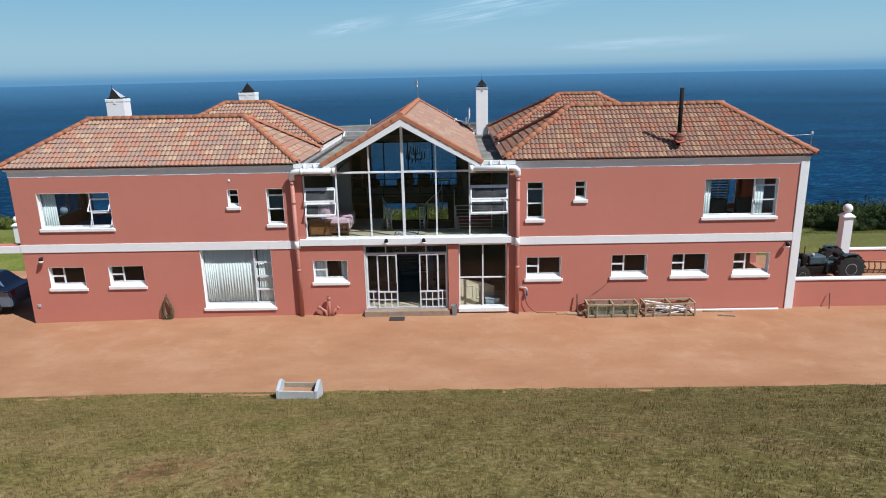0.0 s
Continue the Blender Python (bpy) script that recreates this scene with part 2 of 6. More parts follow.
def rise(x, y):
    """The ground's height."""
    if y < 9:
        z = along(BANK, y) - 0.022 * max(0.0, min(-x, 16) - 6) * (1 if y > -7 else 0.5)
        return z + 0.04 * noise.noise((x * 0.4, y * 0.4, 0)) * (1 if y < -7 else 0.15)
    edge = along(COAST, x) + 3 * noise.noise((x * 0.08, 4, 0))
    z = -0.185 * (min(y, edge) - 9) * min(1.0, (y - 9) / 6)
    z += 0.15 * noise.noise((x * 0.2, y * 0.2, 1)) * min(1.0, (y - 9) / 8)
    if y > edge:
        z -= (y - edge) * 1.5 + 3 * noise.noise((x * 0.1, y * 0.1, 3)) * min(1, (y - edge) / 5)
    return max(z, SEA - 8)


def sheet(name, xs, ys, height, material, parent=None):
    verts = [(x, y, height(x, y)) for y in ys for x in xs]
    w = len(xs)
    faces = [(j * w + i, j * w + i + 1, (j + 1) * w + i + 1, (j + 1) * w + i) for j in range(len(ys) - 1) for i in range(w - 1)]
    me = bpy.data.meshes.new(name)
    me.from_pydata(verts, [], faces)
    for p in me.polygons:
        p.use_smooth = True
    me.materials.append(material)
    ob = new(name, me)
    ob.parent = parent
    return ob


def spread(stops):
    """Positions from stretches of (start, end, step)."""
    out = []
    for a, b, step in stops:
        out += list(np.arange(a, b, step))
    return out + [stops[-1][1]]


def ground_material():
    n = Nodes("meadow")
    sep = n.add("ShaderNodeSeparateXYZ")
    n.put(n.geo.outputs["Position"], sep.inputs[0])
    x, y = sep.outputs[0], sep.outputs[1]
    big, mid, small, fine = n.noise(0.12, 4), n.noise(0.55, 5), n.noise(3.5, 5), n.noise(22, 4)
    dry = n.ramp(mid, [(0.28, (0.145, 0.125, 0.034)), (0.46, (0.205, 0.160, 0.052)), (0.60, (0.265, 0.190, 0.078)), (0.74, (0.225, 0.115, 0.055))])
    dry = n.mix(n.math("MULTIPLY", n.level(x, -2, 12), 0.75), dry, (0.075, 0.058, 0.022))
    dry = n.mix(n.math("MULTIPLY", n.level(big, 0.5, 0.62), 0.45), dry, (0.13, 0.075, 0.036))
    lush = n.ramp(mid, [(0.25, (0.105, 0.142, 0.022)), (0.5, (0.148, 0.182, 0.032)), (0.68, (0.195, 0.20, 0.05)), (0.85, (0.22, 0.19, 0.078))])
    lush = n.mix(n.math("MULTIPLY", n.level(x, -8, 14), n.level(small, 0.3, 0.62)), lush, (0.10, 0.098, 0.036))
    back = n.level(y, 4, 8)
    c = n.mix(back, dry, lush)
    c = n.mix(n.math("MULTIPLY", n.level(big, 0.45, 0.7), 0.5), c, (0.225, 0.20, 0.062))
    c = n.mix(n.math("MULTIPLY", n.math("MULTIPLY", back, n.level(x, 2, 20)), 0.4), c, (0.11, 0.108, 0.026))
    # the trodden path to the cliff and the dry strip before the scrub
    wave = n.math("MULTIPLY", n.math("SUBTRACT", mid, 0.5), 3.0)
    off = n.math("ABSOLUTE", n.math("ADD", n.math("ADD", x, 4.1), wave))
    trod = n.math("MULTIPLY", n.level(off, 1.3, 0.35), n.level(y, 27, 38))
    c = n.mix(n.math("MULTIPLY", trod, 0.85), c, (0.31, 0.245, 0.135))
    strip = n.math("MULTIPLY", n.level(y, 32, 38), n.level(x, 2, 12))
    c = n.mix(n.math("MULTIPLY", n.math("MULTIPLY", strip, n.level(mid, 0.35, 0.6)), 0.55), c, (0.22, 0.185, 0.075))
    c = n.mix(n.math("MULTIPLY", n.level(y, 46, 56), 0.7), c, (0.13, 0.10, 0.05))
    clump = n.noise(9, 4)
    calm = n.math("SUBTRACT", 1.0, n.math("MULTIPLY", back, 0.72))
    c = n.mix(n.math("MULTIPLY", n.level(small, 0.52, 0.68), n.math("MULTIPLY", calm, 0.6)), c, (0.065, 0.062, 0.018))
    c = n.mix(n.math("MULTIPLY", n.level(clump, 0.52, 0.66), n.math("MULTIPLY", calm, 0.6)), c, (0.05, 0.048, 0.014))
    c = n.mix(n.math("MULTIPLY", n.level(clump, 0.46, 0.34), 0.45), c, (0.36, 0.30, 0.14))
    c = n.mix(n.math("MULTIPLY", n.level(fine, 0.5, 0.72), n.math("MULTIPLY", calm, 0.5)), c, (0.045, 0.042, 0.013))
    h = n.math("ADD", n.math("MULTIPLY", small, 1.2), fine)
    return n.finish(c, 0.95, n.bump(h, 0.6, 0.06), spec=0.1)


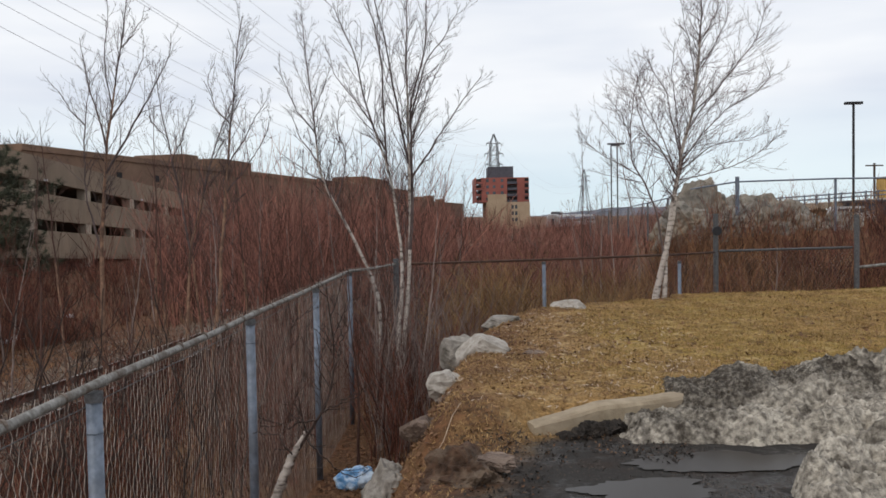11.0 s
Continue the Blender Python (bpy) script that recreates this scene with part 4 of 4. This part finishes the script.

--*--

■ Given exercise:
Your copy should repeat each entry above exactly but contain no pictures.

■ The solution:
0.0 s
Continue the Blender Python (bpy) script that recreates this scene with part 2 of 6. More parts follow.
def rise(x, y):
    """The ground's height."""
    if y < 9:
        z = along(BANK, y) - 0.022 * max(0.0, min(-x, 16) - 6) * (1 if y > -7 else 0.5)
        return z + 0.04 * noise.noise((x * 0.4, y * 0.4, 0)) * (1 if y < -7 else 0.15)
    edge = along(COAST, x) + 3 * noise.noise((x * 0.08, 4, 0))
    z = -0.185 * (min(y, edge) - 9) * min(1.0, (y - 9) / 6)
    z += 0.15 * noise.noise((x * 0.2, y * 0.2, 1)) * min(1.0, (y - 9) / 8)
    if y > edge:
        z -= (y - edge) * 1.5 + 3 * noise.noise((x * 0.1, y * 0.1, 3)) * min(1, (y - edge) / 5)
    return max(z, SEA - 8)


def sheet(name, xs, ys, height, material, parent=None):
    verts = [(x, y, height(x, y)) for y in ys for x in xs]
    w = len(xs)
    faces = [(j * w + i, j * w + i + 1, (j + 1) * w + i + 1, (j + 1) * w + i) for j in range(len(ys) - 1) for i in range(w - 1)]
    me = bpy.data.meshes.new(name)
    me.from_pydata(verts, [], faces)
    for p in me.polygons:
        p.use_smooth = True
    me.materials.append(material)
    ob = new(name, me)
    ob.parent = parent
    return ob


def spread(stops):
    """Positions from stretches of (start, end, step)."""
    out = []
    for a, b, step in stops:
        out += list(np.arange(a, b, step))
    return out + [stops[-1][1]]


def ground_material():
    n = Nodes("meadow")
    sep = n.add("ShaderNodeSeparateXYZ")
    n.put(n.geo.outputs["Position"], sep.inputs[0])
    x, y = sep.outputs[0], sep.outputs[1]
    big, mid, small, fine = n.noise(0.12, 4), n.noise(0.55, 5), n.noise(3.5, 5), n.noise(22, 4)
    dry = n.ramp(mid, [(0.28, (0.145, 0.125, 0.034)), (0.46, (0.205, 0.160, 0.052)), (0.60, (0.265, 0.190, 0.078)), (0.74, (0.225, 0.115, 0.055))])
    dry = n.mix(n.math("MULTIPLY", n.level(x, -2, 12), 0.75), dry, (0.075, 0.058, 0.022))
    dry = n.mix(n.math("MULTIPLY", n.level(big, 0.5, 0.62), 0.45), dry, (0.13, 0.075, 0.036))
    lush = n.ramp(mid, [(0.25, (0.105, 0.142, 0.022)), (0.5, (0.148, 0.182, 0.032)), (0.68, (0.195, 0.20, 0.05)), (0.85, (0.22, 0.19, 0.078))])
    lush = n.mix(n.math("MULTIPLY", n.level(x, -8, 14), n.level(small, 0.3, 0.62)), lush, (0.10, 0.098, 0.036))
    back = n.level(y, 4, 8)
    c = n.mix(back, dry, lush)
    c = n.mix(n.math("MULTIPLY", n.level(big, 0.45, 0.7), 0.5), c, (0.225, 0.20, 0.062))
    c = n.mix(n.math("MULTIPLY", n.math("MULTIPLY", back, n.level(x, 2, 20)), 0.4), c, (0.11, 0.108, 0.026))
    # the trodden path to the cliff and the dry strip before the scrub
    wave = n.math("MULTIPLY", n.math("SUBTRACT", mid, 0.5), 3.0)
    off = n.math("ABSOLUTE", n.math("ADD", n.math("ADD", x, 4.1), wave))
    trod = n.math("MULTIPLY", n.level(off, 1.3, 0.35), n.level(y, 27, 38))
    c = n.mix(n.math("MULTIPLY", trod, 0.85), c, (0.31, 0.245, 0.135))
    strip = n.math("MULTIPLY", n.level(y, 32, 38), n.level(x, 2, 12))
    c = n.mix(n.math("MULTIPLY", n.math("MULTIPLY", strip, n.level(mid, 0.35, 0.6)), 0.55), c, (0.22, 0.185, 0.075))
    c = n.mix(n.math("MULTIPLY", n.level(y, 46, 56), 0.7), c, (0.13, 0.10, 0.05))
    clump = n.noise(9, 4)
    calm = n.math("SUBTRACT", 1.0, n.math("MULTIPLY", back, 0.72))
    c = n.mix(n.math("MULTIPLY", n.level(small, 0.52, 0.68), n.math("MULTIPLY", calm, 0.6)), c, (0.065, 0.062, 0.018))
    c = n.mix(n.math("MULTIPLY", n.level(clump, 0.52, 0.66), n.math("MULTIPLY", calm, 0.6)), c, (0.05, 0.048, 0.014))
    c = n.mix(n.math("MULTIPLY", n.level(clump, 0.46, 0.34), 0.45), c, (0.36, 0.30, 0.14))
    c = n.mix(n.math("MULTIPLY", n.level(fine, 0.5, 0.72), n.math("MULTIPLY", calm, 0.5)), c, (0.045, 0.042, 0.013))
    h = n.math("ADD", n.math("MULTIPLY", small, 1.2), fine)
    return n.finish(c, 0.95, n.bump(h, 0.6, 0.06), spec=0.1)


11.0 s
Continue the Blender Python (bpy) script that recreates this scene with part 4 of 4. This part finishes the script.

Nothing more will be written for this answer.